>>>
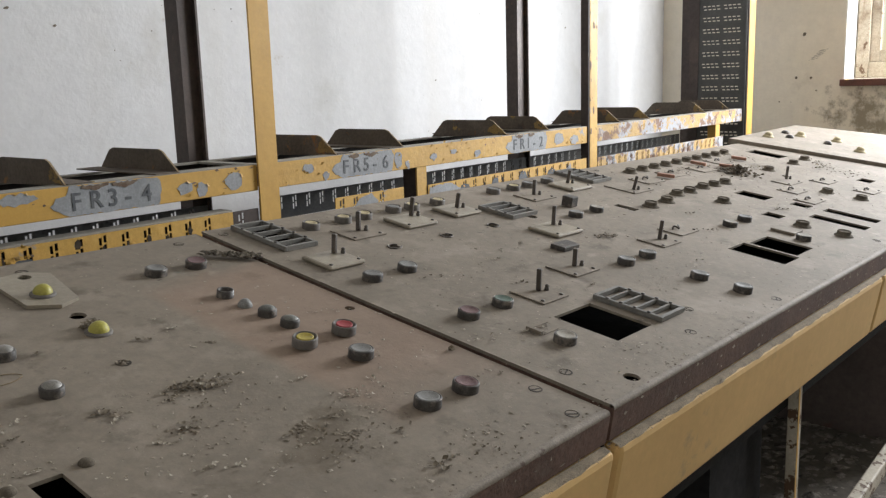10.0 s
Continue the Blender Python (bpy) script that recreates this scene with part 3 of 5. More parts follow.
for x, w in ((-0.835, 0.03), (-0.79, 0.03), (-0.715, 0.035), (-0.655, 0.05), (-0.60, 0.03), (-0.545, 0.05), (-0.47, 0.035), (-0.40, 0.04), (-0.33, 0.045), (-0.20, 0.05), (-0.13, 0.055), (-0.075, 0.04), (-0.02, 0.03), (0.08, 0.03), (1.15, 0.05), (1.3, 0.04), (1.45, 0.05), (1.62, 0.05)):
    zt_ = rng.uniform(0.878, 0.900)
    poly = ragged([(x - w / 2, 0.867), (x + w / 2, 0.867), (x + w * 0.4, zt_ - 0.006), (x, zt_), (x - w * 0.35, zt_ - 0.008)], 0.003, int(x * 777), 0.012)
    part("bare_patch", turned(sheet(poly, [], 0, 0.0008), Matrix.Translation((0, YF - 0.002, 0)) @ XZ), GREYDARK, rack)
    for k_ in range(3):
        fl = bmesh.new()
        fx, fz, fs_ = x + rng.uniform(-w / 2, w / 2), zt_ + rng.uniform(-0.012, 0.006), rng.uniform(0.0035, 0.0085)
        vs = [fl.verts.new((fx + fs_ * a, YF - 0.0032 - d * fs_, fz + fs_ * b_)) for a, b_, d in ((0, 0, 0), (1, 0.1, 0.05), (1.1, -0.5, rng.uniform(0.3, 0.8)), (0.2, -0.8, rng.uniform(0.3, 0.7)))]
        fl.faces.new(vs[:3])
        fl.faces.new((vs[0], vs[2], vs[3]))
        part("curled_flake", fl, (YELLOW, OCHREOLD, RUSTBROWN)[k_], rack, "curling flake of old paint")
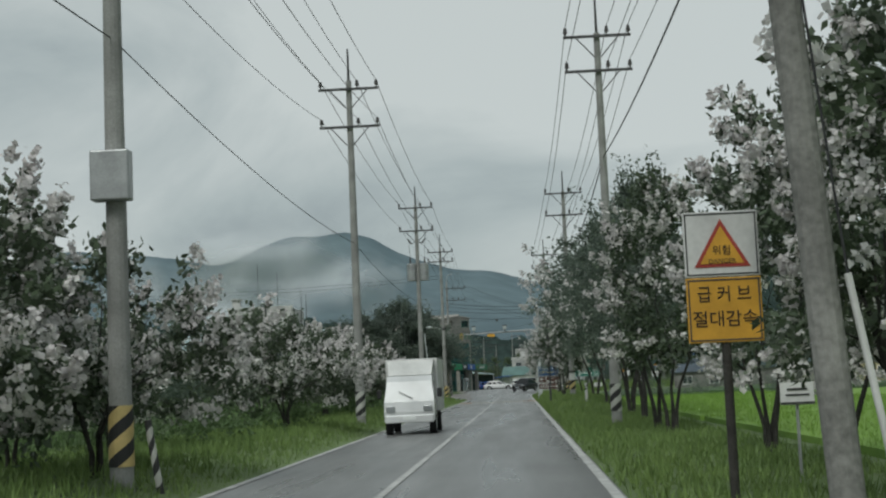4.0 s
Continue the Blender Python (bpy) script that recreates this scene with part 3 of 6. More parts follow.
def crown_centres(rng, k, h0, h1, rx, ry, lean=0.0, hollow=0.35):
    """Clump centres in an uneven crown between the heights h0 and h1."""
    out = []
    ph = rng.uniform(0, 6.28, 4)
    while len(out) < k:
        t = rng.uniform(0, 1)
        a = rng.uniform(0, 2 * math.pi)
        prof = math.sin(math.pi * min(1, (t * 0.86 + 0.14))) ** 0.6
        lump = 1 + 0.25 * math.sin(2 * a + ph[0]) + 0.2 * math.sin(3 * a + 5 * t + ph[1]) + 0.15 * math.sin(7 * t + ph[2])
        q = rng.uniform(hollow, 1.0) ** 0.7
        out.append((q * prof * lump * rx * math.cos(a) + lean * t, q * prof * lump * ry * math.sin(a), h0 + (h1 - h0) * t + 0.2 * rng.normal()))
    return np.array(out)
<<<
• **Your task**
Each entry must be retyped word for word, with every image omitted.

• **The result**
10.0 s
Continue the Blender Python (bpy) script that recreates this scene with part 3 of 5. More parts follow.
for x, w in ((-0.835, 0.03), (-0.79, 0.03), (-0.715, 0.035), (-0.655, 0.05), (-0.60, 0.03), (-0.545, 0.05), (-0.47, 0.035), (-0.40, 0.04), (-0.33, 0.045), (-0.20, 0.05), (-0.13, 0.055), (-0.075, 0.04), (-0.02, 0.03), (0.08, 0.03), (1.15, 0.05), (1.3, 0.04), (1.45, 0.05), (1.62, 0.05)):
    zt_ = rng.uniform(0.878, 0.900)
    poly = ragged([(x - w / 2, 0.867), (x + w / 2, 0.867), (x + w * 0.4, zt_ - 0.006), (x, zt_), (x - w * 0.35, zt_ - 0.008)], 0.003, int(x * 777), 0.012)
    part("bare_patch", turned(sheet(poly, [], 0, 0.0008), Matrix.Translation((0, YF - 0.002, 0)) @ XZ), GREYDARK, rack)
    for k_ in range(3):
        fl = bmesh.new()
        fx, fz, fs_ = x + rng.uniform(-w / 2, w / 2), zt_ + rng.uniform(-0.012, 0.006), rng.uniform(0.0035, 0.0085)
        vs = [fl.verts.new((fx + fs_ * a, YF - 0.0032 - d * fs_, fz + fs_ * b_)) for a, b_, d in ((0, 0, 0), (1, 0.1, 0.05), (1.1, -0.5, rng.uniform(0.3, 0.8)), (0.2, -0.8, rng.uniform(0.3, 0.7)))]
        fl.faces.new(vs[:3])
        fl.faces.new((vs[0], vs[2], vs[3]))
        part("curled_flake", fl, (YELLOW, OCHREOLD, RUSTBROWN)[k_], rack, "curling flake of old paint")
4.0 s
Continue the Blender Python (bpy) script that recreates this scene with part 3 of 6. More parts follow.
def crown_centres(rng, k, h0, h1, rx, ry, lean=0.0, hollow=0.35):
    """Clump centres in an uneven crown between the heights h0 and h1."""
    out = []
    ph = rng.uniform(0, 6.28, 4)
    while len(out) < k:
        t = rng.uniform(0, 1)
        a = rng.uniform(0, 2 * math.pi)
        prof = math.sin(math.pi * min(1, (t * 0.86 + 0.14))) ** 0.6
        lump = 1 + 0.25 * math.sin(2 * a + ph[0]) + 0.2 * math.sin(3 * a + 5 * t + ph[1]) + 0.15 * math.sin(7 * t + ph[2])
        q = rng.uniform(hollow, 1.0) ** 0.7
        out.append((q * prof * lump * rx * math.cos(a) + lean * t, q * prof * lump * ry * math.sin(a), h0 + (h1 - h0) * t + 0.2 * rng.normal()))
    return np.array(out)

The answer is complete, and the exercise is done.